Testing Markov Chains without Hitting
This addresses a fundamental problem in statistical inference for Markov chains, with potential applications in fields like machine learning and data analysis, though it appears incremental as it builds on prior work to remove a specific bottleneck.
The paper tackles the problem of identity testing for Markov chains, where the goal is to determine if an unknown transition matrix equals a known one or is far from it, using a single trajectory. The result is an algorithm that avoids dependence on hitting time, enabling efficient testing even when observing every state is infeasible.

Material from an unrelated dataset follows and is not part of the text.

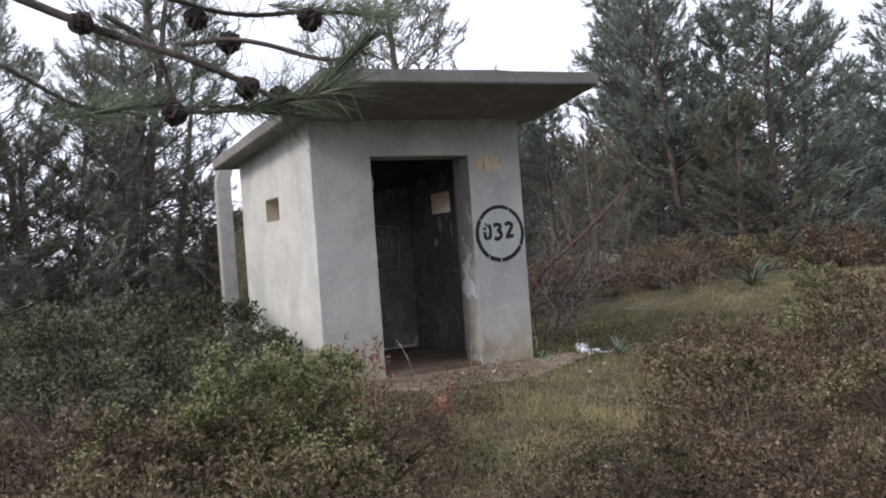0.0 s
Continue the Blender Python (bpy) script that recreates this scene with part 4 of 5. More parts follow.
def build_shrub(name, radius, height, seed, leaf, tip, stem, size, rosettes, label, category="shrub", group="", per=6):
    """A rounded shrub: forked stems, and rosettes of leaves at the tips, over an uneven dome."""
    rng = np.random.default_rng(seed)
    shrub = thing(name, (0, 0, 0), label, category, group)
    stems, crown = Pile(), Pile()
    clumps = max(12, rosettes // 15)
    a = rng.uniform(0, 2 * np.pi, clumps)
    up = rng.uniform(0.0, 1, clumps) ** 0.8
    lump = np.array([1 + 0.38 * noise.noise((math.cos(k) * 1.6 + seed, math.sin(k) * 1.6, z * 2.2)) + 0.25 * noise.noise((math.cos(k) * 4.5, math.sin(k) * 4.5 + seed, z * 5)) for k, z in zip(a, up)])
    far = rng.uniform(0.55, 1.0, clumps) ** 0.4
    ring = np.sqrt(np.maximum(0, 1 - (up * 0.94) ** 2.2))
    heart = np.stack([np.cos(a) * ring * radius * lump * far, np.sin(a) * ring * radius * lump * far, (0.05 + up * 0.9) * height * (0.72 + 0.28 * lump) * (0.65 + 0.35 * far)], -1)
    own = rng.integers(0, clumps, rosettes)
    puff = unit(rng.normal(size=(rosettes, 3)) + np.array([0, 0, 0.5]))
    depth = rng.uniform(0.4, 1.0, rosettes) ** 0.5
    at = heart[own] + puff * depth[:, None] * np.array([1, 1, 0.8]) * radius * rng.uniform(0.13, 0.2, clumps)[own][:, None]
    at[:, 2] = np.maximum(at[:, 2], 0.01)
    out = unit(puff + unit(heart[own] + np.array([0, 0, 0.3 * height])) * 0.7)
    b, w = np.repeat(at, per, 0), np.repeat(out, per, 0)
    along = rng.uniform(-0.05, 0.02, (len(b), 1)) * (size / 0.03)
    leaves(crown, b + w * along, w * 0.75 + rng.normal(size=b.shape) * 0.65, rng.uniform(0.6, 1.15, len(b)) * size, size * 0.42, rng)
    outer = np.nonzero(depth > 0.75)[0]
    outer = outer[: int(len(outer) * 0.6)]
    tb, tw = np.repeat(at[outer], 5, 0), np.repeat(out[outer], 5, 0)
    tips = Pile()
    leaves(tips, tb + tw * size * 0.7, tw + rng.normal(size=tb.shape) * 0.55, rng.uniform(0.55, 1.0, len(tb)) * size, size * 0.42, rng)
    for i in rng.choice(rosettes, min(70, rosettes), replace=False):
        foot = np.array([rng.normal() * 0.09 * radius, rng.normal() * 0.09 * radius, -0.04])
        mid = foot + (at[i] - foot) * np.array([0.4, 0.4, 0.6]) + rng.normal(size=3) * 0.03
        stems.tube([foot, mid, at[i]], [0.010, 0.006, 0.0025], 3)
    stems.object("woody_base", stem, shrub)
    crown.object("foliage", leaf, shrub)
    tips.object("young_growth", tip, shrub, "paler leaf tips")
    return shrub


def plant_out(kinds, places):
    """Sets shrubs out: the first of each kind is the built one, the rest are copies."""
    seen_kinds = set()
    for k, x, y, size, turn in places:
        m = Matrix.LocRotScale((x, y, on_ground(x, y)), Euler((0, 0, turn)), None)
        if k in seen_kinds:
            ob = copy_thing(kinds[k], m)
        else:
            seen_kinds.add(k)
            kinds[k].matrix_basis, ob = m, kinds[k]
        ob.scale = (size,) * 3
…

We study the problem of identity testing of markov chains. In this setting, we are given access to a single trajectory from a markov chain with unknown transition matrix $Q$ and the goal is to determine whether $Q = P$ for some known matrix $P$ or $\text{Dist}(P, Q) \geq ε$ where $\text{Dist}$ is suitably defined. In recent work by Daskalakis, Dikkala and Gravin, 2018, it was shown that it is possible to distinguish between the two cases provided the length of the observed trajectory is at least super-linear in the hitting time of $P$ which may be arbitrarily large. In this paper, we propose an algorithm that avoids this dependence on hitting time thus enabling efficient testing of markov chains even in cases where it is infeasible to observe every state in the chain. Our algorithm is based on combining classical ideas from approximation algorithms with techniques for the spectral analysis of markov chains.